The kernel module loader service allows one to load loadable kernel modules
at boot. This is especially useful for modules that don’t autoload and need
to be manually loaded, as is the case with ddcci
.
The service type for loading loadable kernel modules at boot with
modprobe
. Its value must be a list of strings representing module
names. For example loading the drivers provided by
ddcci-driver-linux
, in debugging mode by passing some module
parameters, can be done as follow:
(use-modules (gnu) (gnu services)) (use-package-modules linux) (use-service-modules linux) (define ddcci-config (plain-file "ddcci.conf" "options ddcci dyndbg delay=120")) (operating-system ... (services (cons* (service kernel-module-loader-service-type '("ddcci" "ddcci_backlight")) (simple-service 'ddcci-config etc-service-type (list `("modprobe.d/ddcci.conf" ,ddcci-config))) %base-services)) (kernel-loadable-modules (list ddcci-driver-linux)))
The Rasdaemon service provides a daemon which monitors platform RAS (Reliability, Availability, and Serviceability) reports from Linux kernel trace events, logging them to syslogd.
Reliability, Availability and Serviceability is a concept used on servers meant to measure their robustness.
Relability is the probability that a system will produce correct outputs:
Availability is the probability that a system is operational at a given time:
Serviceability is the simplicity and speed with which a system can be repaired or maintained:
Among the monitoring measures, the most usual ones include:
By monitoring the number of occurrences of error detections, it is possible to identify if the probability of hardware errors is increasing, and, on such case, do a preventive maintenance to replace a degraded component while those errors are correctable.
For detailed information about the types of error events gathered and how to make sense of them, see the kernel administrator’s guide at https://www.kernel.org/doc/html/latest/admin-guide/ras.html.
Service type for the rasdaemon
service. It accepts a
rasdaemon-configuration
object. Instantiating like
(service rasdaemon-service-type)
will load with a default configuration, which monitors all events and logs to syslogd.

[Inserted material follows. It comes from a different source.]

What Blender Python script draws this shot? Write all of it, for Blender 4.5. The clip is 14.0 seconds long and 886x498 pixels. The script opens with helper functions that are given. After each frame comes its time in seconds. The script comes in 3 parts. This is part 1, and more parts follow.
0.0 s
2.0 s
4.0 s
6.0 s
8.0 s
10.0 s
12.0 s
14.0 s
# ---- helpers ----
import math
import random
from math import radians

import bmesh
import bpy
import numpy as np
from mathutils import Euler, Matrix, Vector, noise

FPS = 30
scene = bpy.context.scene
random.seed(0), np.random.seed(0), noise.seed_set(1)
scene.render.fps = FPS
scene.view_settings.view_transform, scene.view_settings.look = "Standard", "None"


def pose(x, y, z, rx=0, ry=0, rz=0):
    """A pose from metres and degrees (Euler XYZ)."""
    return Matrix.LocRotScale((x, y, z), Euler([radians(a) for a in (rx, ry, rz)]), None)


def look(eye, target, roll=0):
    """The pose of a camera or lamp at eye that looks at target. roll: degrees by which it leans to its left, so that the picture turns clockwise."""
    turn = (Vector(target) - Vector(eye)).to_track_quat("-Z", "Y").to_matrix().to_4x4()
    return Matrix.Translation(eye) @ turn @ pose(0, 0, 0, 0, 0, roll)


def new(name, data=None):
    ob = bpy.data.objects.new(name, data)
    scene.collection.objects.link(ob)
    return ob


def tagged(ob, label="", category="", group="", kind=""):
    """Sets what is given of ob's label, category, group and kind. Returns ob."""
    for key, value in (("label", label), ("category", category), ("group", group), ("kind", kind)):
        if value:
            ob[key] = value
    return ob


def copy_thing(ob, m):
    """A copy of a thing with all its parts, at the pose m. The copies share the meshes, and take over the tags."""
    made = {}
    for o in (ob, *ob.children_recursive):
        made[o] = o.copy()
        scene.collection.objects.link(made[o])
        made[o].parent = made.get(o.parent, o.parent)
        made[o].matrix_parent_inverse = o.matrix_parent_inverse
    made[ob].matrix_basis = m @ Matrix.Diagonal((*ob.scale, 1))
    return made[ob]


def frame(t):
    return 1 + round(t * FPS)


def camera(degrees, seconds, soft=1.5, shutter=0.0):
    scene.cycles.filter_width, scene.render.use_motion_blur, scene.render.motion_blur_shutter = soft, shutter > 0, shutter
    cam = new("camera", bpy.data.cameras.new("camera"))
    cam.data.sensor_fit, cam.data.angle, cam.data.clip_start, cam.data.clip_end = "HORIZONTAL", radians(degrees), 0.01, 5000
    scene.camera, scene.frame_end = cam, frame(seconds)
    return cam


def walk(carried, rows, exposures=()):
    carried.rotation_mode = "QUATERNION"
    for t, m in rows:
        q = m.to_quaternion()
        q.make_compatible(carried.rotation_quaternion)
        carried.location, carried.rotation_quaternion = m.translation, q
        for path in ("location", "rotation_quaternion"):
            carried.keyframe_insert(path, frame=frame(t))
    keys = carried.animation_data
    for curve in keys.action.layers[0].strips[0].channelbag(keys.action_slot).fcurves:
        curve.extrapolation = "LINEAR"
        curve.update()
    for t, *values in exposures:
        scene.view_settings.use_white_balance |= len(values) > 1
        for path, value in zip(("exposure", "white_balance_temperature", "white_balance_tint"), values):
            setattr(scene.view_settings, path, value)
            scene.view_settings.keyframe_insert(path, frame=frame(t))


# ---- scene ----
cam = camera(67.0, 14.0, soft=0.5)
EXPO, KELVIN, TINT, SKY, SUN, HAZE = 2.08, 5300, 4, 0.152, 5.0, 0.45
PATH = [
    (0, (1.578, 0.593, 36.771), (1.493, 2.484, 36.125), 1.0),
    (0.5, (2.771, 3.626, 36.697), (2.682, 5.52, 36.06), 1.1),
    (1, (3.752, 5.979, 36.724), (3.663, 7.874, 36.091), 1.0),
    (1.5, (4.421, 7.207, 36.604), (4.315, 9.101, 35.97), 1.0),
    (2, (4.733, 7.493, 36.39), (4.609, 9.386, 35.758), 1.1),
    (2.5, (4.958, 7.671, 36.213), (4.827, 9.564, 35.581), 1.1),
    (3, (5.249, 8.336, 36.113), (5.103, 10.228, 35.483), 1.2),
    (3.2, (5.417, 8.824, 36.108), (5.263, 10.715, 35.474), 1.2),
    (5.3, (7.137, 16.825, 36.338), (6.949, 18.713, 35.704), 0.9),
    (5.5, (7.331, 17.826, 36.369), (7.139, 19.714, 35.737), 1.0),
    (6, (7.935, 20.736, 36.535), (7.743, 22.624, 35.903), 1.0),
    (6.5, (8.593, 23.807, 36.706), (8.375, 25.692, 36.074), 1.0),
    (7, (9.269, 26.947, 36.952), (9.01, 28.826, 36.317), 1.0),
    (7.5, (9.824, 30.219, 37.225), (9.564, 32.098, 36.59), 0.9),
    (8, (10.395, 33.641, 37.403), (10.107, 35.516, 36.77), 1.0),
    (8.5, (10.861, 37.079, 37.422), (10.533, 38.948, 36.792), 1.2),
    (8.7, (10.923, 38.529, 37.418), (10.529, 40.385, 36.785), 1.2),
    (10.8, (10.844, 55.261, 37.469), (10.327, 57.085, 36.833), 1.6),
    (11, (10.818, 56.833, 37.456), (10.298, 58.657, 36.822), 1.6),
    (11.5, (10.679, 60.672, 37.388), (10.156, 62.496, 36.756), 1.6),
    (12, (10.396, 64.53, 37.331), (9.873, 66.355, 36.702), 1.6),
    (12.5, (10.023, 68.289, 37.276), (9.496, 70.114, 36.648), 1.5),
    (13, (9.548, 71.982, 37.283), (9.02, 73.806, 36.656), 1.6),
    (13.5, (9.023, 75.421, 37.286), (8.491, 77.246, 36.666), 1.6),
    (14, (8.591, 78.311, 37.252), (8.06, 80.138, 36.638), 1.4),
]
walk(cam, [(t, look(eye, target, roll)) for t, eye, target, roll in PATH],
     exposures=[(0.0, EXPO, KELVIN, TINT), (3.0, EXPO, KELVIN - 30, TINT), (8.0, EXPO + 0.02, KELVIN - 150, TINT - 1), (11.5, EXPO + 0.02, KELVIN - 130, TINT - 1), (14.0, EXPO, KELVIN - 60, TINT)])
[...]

The data type representing the configuration of rasdaemon
.
record?
(default: #f
)A boolean indicating whether to record the events in an SQLite database. This provides a more structured access to the information contained in the log file. The database location is hard-coded to /var/lib/rasdaemon/ras-mc_event.db.
The Zram device service provides a compressed swap device in system memory. The Linux Kernel documentation has more information about zram devices.
This service creates the zram block device, formats it as swap and enables
it as a swap device. The service’s value is a
zram-device-configuration
record.
This is the data type representing the configuration for the zram-device service.
size
(default "1G"
)This is the amount of space you wish to provide for the zram device. It
accepts a string and can be a number of bytes or use a suffix, eg.:
"512M"
or 1024000
.
compression-algorithm
(default 'lzo
)This is the compression algorithm you wish to use. It is difficult to list
all the possible compression options, but common ones supported by Guix’s
Linux Libre Kernel include 'lzo
, 'lz4
and 'zstd
.
memory-limit
(default 0
)This is the maximum amount of memory which the zram device can use. Setting
it to ’0’ disables the limit. While it is generally expected that
compression will be 2:1, it is possible that uncompressable data can be
written to swap and this is a method to limit how much memory can be used.
It accepts a string and can be a number of bytes or use a suffix, eg.:
"2G"
.
priority
(default #f
)This is the priority of the swap device created from the zram device. See Swap Space for a description of swap priorities. You might want to set a specific priority for the zram device, otherwise it could end up not being used much for the reasons described there.